Set task. Each line from the one containing "for curve in" through the one containing "scene.view_settings.keyframe_insert(path, frame=frame(t))" must be echoed exactly, endpoints included, and every other line omitted.

Records for this task.
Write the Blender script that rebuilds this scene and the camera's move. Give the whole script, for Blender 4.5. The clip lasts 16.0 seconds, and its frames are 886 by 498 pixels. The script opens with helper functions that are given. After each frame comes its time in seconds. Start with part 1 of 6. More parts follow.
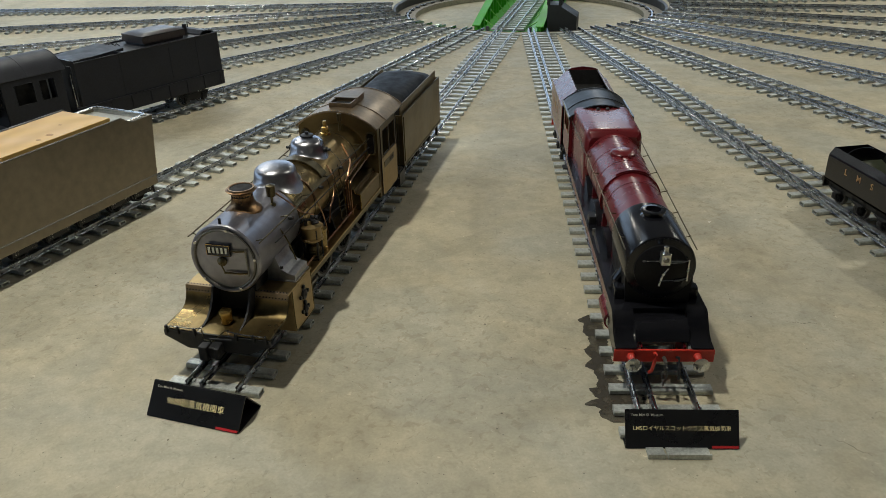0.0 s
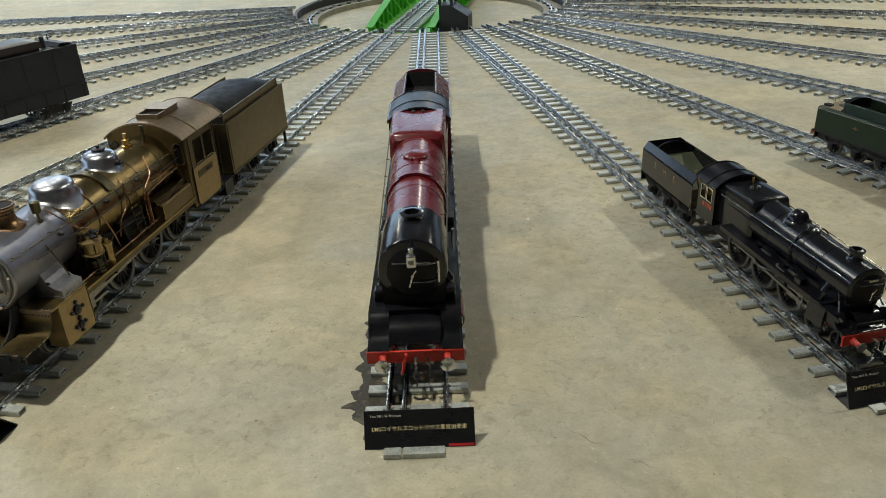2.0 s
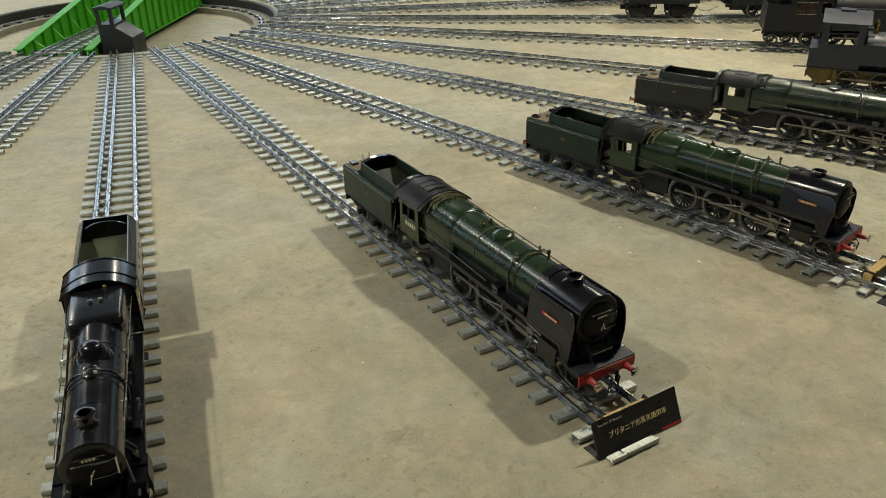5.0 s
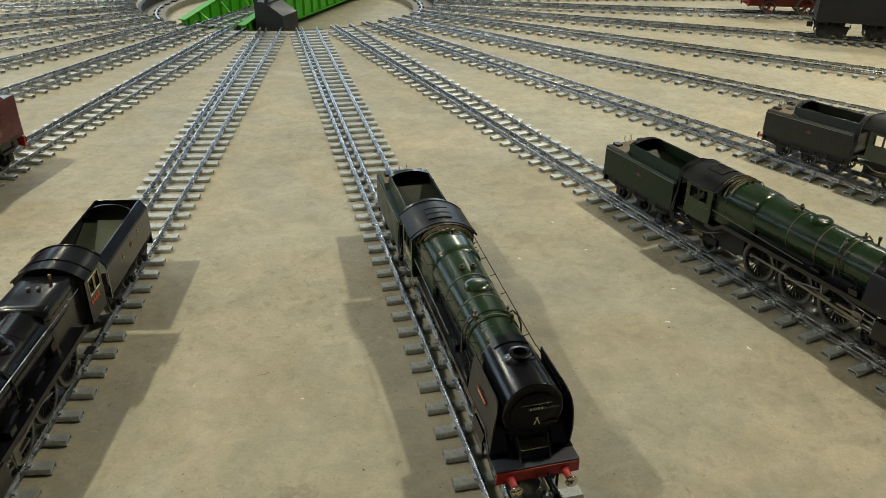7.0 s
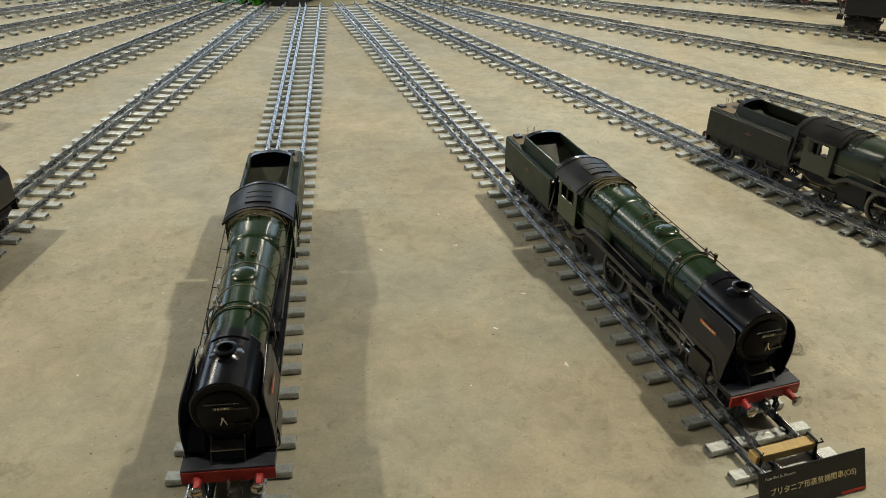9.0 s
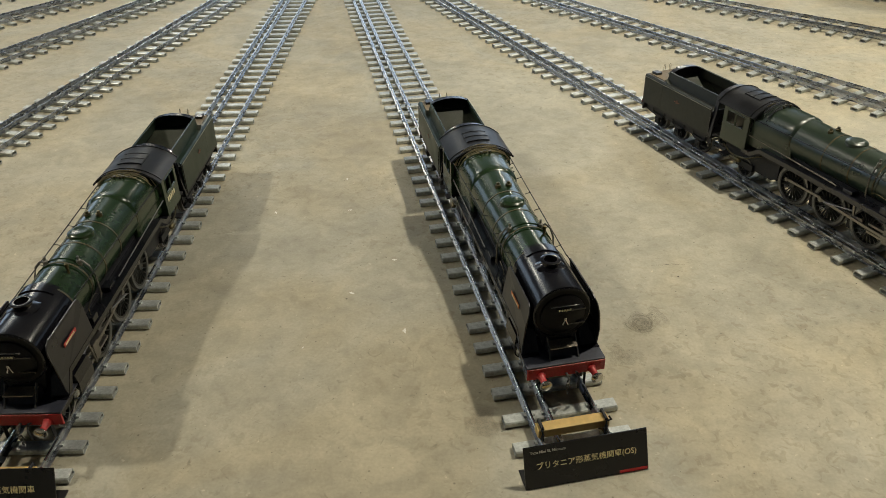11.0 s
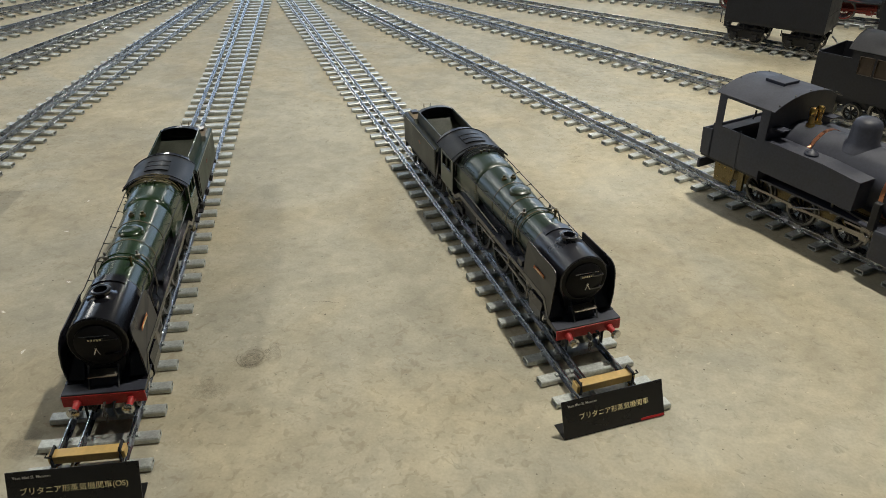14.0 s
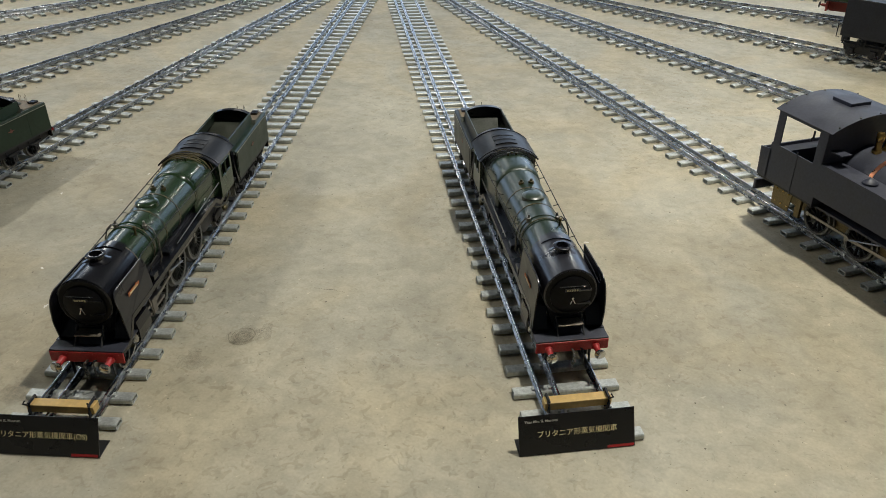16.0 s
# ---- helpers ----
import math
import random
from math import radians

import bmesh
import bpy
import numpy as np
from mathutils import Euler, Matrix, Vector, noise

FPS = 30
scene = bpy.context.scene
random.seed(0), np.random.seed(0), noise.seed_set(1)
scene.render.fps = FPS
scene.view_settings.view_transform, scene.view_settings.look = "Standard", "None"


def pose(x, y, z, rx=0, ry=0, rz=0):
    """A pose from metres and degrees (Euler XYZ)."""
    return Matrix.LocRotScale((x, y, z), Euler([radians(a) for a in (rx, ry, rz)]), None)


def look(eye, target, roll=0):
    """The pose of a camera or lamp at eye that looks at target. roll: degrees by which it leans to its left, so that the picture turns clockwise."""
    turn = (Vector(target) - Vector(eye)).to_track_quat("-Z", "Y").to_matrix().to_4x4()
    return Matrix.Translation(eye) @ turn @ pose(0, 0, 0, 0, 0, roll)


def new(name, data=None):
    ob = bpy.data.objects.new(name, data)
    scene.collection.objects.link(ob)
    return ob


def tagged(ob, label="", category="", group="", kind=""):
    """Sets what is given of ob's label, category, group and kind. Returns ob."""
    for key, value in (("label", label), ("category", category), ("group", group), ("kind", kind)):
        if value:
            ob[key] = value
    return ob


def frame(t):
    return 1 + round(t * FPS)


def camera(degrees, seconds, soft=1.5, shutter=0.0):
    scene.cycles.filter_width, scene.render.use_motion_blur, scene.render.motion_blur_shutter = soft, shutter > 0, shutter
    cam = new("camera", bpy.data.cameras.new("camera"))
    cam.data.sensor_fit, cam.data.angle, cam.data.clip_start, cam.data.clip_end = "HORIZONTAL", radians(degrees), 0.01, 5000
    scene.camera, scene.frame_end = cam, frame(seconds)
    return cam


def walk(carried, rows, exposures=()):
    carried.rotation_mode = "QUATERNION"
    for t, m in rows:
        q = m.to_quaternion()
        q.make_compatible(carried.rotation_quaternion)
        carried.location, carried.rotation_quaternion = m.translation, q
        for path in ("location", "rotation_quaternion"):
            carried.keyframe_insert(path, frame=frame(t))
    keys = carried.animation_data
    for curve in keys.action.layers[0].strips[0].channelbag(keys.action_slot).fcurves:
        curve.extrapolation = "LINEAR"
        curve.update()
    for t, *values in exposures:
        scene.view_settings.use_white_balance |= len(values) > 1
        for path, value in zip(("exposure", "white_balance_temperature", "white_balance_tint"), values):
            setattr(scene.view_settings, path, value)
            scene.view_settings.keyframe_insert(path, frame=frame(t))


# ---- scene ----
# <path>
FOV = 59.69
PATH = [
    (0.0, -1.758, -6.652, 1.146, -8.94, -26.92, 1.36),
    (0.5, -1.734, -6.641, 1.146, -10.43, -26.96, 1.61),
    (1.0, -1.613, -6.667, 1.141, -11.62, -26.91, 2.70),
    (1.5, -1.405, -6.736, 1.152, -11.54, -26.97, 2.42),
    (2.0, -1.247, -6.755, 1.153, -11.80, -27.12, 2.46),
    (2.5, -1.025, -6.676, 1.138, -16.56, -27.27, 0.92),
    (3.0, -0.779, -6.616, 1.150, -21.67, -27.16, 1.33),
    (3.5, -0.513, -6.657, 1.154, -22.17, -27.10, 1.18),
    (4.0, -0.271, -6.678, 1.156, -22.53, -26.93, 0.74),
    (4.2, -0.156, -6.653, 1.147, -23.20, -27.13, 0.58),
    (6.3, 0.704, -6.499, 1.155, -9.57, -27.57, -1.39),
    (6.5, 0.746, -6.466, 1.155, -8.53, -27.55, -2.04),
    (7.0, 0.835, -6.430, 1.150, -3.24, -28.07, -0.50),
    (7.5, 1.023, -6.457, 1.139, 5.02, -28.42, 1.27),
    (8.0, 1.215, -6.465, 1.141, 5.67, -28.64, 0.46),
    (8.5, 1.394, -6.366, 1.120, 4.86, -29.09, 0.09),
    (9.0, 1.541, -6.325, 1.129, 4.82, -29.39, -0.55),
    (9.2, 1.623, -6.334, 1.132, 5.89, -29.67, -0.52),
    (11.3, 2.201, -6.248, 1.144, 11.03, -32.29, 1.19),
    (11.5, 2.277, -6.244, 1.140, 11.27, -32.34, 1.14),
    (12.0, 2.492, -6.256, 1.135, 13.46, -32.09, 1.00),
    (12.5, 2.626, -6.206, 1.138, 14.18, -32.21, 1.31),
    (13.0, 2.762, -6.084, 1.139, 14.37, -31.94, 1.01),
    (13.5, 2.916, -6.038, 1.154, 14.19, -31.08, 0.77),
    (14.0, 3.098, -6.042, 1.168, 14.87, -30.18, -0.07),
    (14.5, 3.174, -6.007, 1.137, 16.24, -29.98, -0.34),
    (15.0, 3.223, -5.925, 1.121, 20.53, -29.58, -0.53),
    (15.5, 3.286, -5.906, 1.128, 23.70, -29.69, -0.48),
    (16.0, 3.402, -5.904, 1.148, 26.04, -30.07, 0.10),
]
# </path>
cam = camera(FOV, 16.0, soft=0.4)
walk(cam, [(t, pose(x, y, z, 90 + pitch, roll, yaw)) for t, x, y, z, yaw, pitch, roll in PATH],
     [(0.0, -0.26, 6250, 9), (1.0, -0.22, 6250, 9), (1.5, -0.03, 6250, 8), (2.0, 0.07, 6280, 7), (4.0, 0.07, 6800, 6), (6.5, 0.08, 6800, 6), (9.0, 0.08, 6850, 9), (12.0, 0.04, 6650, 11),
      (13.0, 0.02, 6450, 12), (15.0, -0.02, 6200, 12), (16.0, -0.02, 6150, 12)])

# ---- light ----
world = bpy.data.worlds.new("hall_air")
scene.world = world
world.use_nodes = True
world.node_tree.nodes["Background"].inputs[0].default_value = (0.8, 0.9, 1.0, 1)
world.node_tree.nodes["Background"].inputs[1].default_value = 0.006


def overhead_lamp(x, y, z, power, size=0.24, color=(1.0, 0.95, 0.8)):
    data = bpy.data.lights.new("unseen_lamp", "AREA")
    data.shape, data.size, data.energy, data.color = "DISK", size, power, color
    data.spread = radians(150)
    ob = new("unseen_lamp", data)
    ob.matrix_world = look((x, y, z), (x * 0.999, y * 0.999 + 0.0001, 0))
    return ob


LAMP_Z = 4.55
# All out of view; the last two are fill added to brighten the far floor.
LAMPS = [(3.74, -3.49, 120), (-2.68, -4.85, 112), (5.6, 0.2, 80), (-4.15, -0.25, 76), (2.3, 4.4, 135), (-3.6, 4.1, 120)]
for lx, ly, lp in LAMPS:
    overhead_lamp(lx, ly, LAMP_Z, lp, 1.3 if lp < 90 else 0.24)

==

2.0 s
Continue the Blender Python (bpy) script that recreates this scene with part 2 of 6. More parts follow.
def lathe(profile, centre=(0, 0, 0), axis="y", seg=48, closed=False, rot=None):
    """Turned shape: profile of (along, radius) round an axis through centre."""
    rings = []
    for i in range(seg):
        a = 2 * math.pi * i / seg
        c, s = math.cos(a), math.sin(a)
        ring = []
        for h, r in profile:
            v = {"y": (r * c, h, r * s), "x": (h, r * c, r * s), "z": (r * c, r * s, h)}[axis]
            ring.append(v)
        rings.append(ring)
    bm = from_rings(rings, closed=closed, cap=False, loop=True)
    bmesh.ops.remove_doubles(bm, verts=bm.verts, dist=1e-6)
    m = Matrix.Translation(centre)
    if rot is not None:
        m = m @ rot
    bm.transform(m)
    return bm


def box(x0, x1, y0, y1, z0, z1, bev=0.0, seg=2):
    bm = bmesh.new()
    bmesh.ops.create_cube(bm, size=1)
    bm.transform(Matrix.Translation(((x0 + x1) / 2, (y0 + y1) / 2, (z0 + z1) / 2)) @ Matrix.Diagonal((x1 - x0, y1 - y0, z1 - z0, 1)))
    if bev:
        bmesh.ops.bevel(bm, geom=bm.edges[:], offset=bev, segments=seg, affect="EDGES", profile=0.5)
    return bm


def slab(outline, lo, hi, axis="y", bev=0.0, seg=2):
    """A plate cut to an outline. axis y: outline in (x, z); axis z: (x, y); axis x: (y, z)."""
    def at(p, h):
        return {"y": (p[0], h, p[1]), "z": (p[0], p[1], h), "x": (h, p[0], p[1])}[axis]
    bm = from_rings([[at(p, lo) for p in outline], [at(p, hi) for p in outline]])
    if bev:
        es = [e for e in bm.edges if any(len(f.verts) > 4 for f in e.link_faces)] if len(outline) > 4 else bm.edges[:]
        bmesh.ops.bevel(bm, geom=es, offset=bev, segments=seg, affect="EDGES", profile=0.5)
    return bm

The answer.
    for curve in keys.action.layers[0].strips[0].channelbag(keys.action_slot).fcurves:
        curve.extrapolation = "LINEAR"
        curve.update()
    for t, *values in exposures:
        scene.view_settings.use_white_balance |= len(values) > 1
        for path, value in zip(("exposure", "white_balance_temperature", "white_balance_tint"), values):
            setattr(scene.view_settings, path, value)
            scene.view_settings.keyframe_insert(path, frame=frame(t))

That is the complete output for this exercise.